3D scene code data
===============
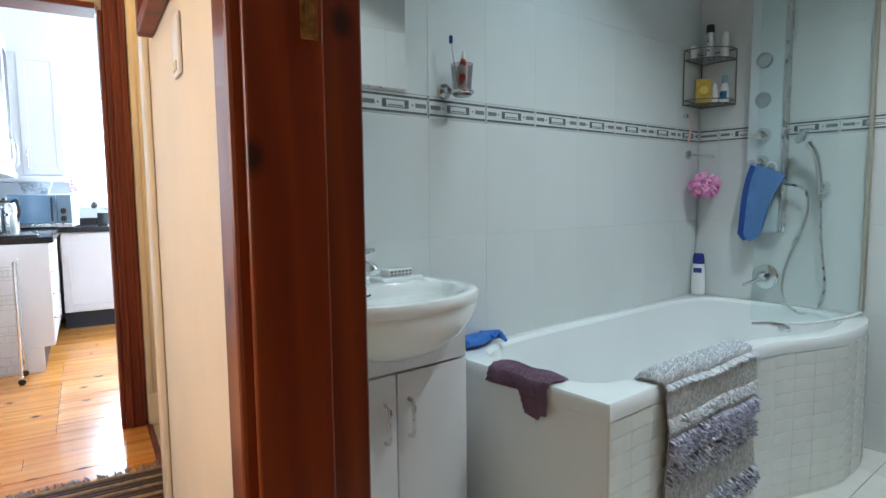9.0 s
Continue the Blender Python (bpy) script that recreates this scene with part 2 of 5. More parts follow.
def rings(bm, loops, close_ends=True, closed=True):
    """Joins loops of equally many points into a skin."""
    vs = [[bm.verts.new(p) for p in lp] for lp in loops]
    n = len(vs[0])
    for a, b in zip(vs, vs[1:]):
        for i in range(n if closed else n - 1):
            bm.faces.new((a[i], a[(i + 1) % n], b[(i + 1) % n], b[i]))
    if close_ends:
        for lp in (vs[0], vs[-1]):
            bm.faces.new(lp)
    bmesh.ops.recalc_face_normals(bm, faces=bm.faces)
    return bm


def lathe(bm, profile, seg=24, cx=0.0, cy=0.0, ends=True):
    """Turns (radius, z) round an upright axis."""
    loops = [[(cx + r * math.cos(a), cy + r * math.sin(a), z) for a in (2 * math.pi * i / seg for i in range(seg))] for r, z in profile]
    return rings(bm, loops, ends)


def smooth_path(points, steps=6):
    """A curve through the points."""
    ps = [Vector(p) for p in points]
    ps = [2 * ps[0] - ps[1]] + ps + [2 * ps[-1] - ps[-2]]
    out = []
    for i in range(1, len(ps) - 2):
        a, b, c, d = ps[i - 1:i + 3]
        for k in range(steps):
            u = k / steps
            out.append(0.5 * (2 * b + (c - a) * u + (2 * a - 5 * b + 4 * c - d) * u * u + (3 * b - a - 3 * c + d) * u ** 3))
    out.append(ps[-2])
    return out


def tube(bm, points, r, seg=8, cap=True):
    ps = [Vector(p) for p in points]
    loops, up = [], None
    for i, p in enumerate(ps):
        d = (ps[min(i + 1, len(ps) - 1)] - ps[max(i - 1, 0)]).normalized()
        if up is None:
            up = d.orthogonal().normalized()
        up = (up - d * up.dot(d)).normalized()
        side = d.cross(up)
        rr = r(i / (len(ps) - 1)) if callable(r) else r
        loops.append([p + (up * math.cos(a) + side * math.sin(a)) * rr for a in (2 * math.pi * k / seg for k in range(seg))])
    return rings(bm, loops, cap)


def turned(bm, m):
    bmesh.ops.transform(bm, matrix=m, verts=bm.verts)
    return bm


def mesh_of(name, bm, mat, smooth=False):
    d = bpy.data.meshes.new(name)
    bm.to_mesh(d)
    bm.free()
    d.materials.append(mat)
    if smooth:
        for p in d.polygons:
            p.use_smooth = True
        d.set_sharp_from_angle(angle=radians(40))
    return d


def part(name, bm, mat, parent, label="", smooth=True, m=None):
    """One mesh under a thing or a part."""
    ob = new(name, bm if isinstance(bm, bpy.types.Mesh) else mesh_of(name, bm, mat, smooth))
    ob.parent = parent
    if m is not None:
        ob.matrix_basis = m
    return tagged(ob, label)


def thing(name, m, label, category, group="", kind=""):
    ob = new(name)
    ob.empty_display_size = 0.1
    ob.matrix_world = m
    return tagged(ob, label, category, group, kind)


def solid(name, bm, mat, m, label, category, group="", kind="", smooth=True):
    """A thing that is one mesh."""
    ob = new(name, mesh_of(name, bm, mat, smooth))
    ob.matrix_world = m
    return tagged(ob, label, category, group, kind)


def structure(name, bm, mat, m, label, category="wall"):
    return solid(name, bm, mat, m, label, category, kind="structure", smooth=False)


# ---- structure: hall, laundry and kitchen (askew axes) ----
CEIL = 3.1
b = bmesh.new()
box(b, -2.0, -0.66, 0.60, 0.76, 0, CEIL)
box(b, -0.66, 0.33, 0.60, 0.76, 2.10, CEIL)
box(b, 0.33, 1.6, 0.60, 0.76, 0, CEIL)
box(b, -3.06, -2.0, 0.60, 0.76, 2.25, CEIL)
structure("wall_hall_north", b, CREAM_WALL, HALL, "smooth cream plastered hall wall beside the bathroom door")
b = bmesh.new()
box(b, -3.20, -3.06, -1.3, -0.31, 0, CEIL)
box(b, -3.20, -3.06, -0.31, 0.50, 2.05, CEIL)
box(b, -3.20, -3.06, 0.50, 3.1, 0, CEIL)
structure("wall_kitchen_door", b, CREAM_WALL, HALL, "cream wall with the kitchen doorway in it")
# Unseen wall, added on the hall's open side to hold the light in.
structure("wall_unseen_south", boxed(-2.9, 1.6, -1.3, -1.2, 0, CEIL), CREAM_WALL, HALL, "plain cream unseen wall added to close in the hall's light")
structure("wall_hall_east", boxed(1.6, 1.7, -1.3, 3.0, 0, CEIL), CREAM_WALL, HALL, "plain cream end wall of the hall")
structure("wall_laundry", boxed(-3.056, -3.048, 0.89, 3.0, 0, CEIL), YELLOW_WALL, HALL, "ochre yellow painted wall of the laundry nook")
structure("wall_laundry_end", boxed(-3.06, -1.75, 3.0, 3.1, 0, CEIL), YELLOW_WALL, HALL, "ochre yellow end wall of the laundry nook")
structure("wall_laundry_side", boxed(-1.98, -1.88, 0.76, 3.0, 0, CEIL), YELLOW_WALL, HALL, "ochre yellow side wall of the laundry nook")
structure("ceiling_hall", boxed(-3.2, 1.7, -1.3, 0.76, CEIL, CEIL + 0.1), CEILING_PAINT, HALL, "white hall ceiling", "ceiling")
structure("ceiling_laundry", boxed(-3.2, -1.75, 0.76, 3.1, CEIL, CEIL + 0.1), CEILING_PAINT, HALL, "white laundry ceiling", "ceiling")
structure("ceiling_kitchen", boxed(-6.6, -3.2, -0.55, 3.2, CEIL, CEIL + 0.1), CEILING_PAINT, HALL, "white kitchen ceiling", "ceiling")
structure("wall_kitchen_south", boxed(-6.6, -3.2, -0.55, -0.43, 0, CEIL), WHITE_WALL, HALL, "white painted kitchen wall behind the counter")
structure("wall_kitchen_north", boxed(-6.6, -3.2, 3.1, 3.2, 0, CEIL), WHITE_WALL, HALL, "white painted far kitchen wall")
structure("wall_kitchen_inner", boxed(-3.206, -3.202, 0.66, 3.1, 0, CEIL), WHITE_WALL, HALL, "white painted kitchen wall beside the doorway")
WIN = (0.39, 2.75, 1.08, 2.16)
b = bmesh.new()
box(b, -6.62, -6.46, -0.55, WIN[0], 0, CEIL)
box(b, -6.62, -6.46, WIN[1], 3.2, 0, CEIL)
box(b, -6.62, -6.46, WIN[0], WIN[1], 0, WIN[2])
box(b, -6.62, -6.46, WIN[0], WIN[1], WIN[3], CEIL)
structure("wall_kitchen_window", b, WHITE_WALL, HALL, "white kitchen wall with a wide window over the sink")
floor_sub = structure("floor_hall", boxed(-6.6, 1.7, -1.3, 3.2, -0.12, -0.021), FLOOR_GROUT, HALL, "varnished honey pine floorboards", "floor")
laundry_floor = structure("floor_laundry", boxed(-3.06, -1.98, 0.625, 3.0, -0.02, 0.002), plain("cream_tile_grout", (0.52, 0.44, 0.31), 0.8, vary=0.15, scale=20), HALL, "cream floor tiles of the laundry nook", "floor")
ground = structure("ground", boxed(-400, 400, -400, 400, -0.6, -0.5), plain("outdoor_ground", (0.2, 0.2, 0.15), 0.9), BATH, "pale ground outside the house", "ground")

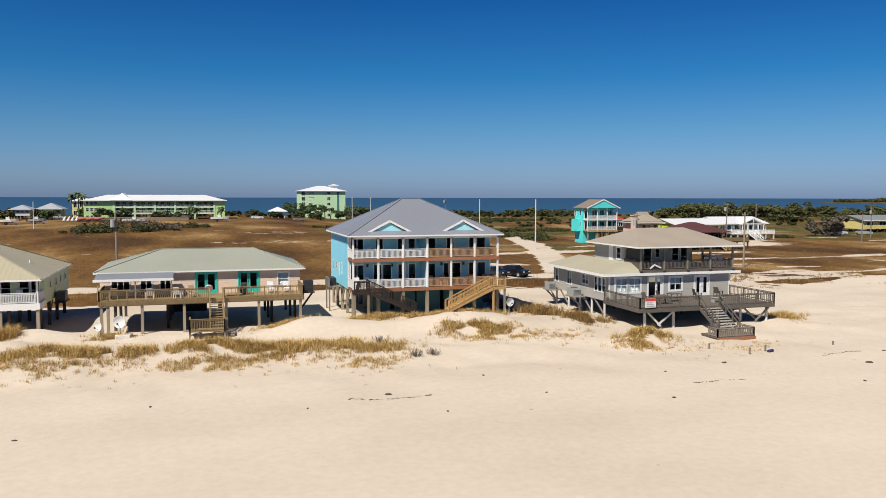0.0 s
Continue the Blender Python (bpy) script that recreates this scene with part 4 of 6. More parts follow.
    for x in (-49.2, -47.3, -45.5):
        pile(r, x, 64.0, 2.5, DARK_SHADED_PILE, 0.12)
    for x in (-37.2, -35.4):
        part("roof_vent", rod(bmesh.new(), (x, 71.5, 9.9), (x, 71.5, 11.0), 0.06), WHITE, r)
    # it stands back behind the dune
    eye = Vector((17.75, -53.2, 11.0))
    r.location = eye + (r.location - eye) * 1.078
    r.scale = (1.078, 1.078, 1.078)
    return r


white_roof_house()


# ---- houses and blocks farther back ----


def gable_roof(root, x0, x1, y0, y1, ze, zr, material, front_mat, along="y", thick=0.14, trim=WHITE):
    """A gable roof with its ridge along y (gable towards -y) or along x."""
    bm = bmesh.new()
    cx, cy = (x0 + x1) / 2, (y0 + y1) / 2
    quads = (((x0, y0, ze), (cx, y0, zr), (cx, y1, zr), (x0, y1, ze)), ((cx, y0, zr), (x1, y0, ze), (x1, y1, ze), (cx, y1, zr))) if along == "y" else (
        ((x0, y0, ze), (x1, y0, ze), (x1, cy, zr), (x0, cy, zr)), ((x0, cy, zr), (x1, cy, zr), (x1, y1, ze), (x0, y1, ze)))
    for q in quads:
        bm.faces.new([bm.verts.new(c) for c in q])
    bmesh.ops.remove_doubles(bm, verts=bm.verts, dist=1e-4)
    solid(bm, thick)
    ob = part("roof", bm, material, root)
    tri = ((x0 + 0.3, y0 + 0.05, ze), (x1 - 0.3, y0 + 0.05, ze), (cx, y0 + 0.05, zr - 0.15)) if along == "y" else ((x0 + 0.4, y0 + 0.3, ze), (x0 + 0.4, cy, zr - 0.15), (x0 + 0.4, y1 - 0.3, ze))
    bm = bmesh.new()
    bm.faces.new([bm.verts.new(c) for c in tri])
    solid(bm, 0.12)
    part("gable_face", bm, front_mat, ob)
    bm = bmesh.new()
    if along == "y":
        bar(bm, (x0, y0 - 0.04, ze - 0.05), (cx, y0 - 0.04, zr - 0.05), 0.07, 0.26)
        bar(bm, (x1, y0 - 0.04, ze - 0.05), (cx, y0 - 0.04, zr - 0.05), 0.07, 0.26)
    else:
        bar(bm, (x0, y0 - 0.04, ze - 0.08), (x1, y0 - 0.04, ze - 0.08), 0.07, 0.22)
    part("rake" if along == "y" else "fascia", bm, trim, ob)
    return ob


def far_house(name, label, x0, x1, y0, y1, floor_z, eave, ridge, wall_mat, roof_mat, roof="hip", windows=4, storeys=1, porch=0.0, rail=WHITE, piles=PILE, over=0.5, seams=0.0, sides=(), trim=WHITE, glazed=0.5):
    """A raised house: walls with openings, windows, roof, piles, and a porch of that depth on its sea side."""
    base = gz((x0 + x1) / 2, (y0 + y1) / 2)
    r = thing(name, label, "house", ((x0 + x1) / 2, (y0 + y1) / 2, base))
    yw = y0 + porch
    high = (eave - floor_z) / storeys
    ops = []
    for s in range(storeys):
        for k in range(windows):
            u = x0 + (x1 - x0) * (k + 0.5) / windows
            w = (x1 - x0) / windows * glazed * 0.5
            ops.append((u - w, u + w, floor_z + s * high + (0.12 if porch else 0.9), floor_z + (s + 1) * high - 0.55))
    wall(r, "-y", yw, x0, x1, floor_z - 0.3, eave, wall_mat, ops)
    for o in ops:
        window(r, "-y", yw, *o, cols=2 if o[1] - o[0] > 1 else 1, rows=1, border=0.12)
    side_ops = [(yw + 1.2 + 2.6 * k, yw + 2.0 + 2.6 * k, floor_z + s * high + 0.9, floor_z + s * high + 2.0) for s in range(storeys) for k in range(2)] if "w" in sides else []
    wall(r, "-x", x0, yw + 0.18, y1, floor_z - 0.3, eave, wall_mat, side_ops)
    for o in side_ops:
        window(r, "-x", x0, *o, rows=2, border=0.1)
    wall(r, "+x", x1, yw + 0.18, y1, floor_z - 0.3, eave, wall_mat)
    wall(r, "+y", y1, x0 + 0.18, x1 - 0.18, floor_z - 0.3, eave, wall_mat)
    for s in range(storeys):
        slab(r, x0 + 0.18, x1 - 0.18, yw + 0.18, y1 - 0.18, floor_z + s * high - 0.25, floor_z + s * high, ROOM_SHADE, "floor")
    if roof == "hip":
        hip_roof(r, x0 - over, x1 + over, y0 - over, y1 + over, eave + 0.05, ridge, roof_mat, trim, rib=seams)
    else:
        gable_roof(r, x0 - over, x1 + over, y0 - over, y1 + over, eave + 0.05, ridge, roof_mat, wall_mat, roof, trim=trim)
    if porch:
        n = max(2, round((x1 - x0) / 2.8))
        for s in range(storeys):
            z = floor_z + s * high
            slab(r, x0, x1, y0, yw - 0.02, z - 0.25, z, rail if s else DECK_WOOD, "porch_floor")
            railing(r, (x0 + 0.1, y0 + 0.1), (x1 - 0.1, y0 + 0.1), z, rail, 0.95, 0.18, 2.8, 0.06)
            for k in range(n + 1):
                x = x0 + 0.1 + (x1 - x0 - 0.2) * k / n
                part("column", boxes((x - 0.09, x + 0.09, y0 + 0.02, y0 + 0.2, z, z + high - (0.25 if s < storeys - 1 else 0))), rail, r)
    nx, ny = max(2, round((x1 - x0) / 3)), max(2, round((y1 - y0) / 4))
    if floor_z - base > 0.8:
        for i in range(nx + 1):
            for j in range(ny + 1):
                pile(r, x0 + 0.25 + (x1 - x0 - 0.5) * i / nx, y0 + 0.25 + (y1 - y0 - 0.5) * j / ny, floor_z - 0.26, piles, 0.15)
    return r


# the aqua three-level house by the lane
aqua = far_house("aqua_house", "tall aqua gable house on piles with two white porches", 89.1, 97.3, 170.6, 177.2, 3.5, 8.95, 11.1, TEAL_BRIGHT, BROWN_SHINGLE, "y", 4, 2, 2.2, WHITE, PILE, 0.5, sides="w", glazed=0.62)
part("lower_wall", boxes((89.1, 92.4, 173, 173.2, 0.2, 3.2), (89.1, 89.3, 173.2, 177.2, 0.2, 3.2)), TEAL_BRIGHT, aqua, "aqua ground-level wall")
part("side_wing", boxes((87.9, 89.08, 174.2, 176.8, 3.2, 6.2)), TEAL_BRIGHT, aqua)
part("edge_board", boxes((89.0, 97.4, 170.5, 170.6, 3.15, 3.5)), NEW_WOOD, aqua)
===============
EXERCISE AIM: Exactly as written, repeat the lines from the beginning of the entries up to and including the line with "return rings(bm, loops, ends)", but not the pictures.

TASK RESPONSE:
9.0 s
Continue the Blender Python (bpy) script that recreates this scene with part 2 of 5. More parts follow.
def rings(bm, loops, close_ends=True, closed=True):
    """Joins loops of equally many points into a skin."""
    vs = [[bm.verts.new(p) for p in lp] for lp in loops]
    n = len(vs[0])
    for a, b in zip(vs, vs[1:]):
        for i in range(n if closed else n - 1):
            bm.faces.new((a[i], a[(i + 1) % n], b[(i + 1) % n], b[i]))
    if close_ends:
        for lp in (vs[0], vs[-1]):
            bm.faces.new(lp)
    bmesh.ops.recalc_face_normals(bm, faces=bm.faces)
    return bm


def lathe(bm, profile, seg=24, cx=0.0, cy=0.0, ends=True):
    """Turns (radius, z) round an upright axis."""
    loops = [[(cx + r * math.cos(a), cy + r * math.sin(a), z) for a in (2 * math.pi * i / seg for i in range(seg))] for r, z in profile]
    return rings(bm, loops, ends)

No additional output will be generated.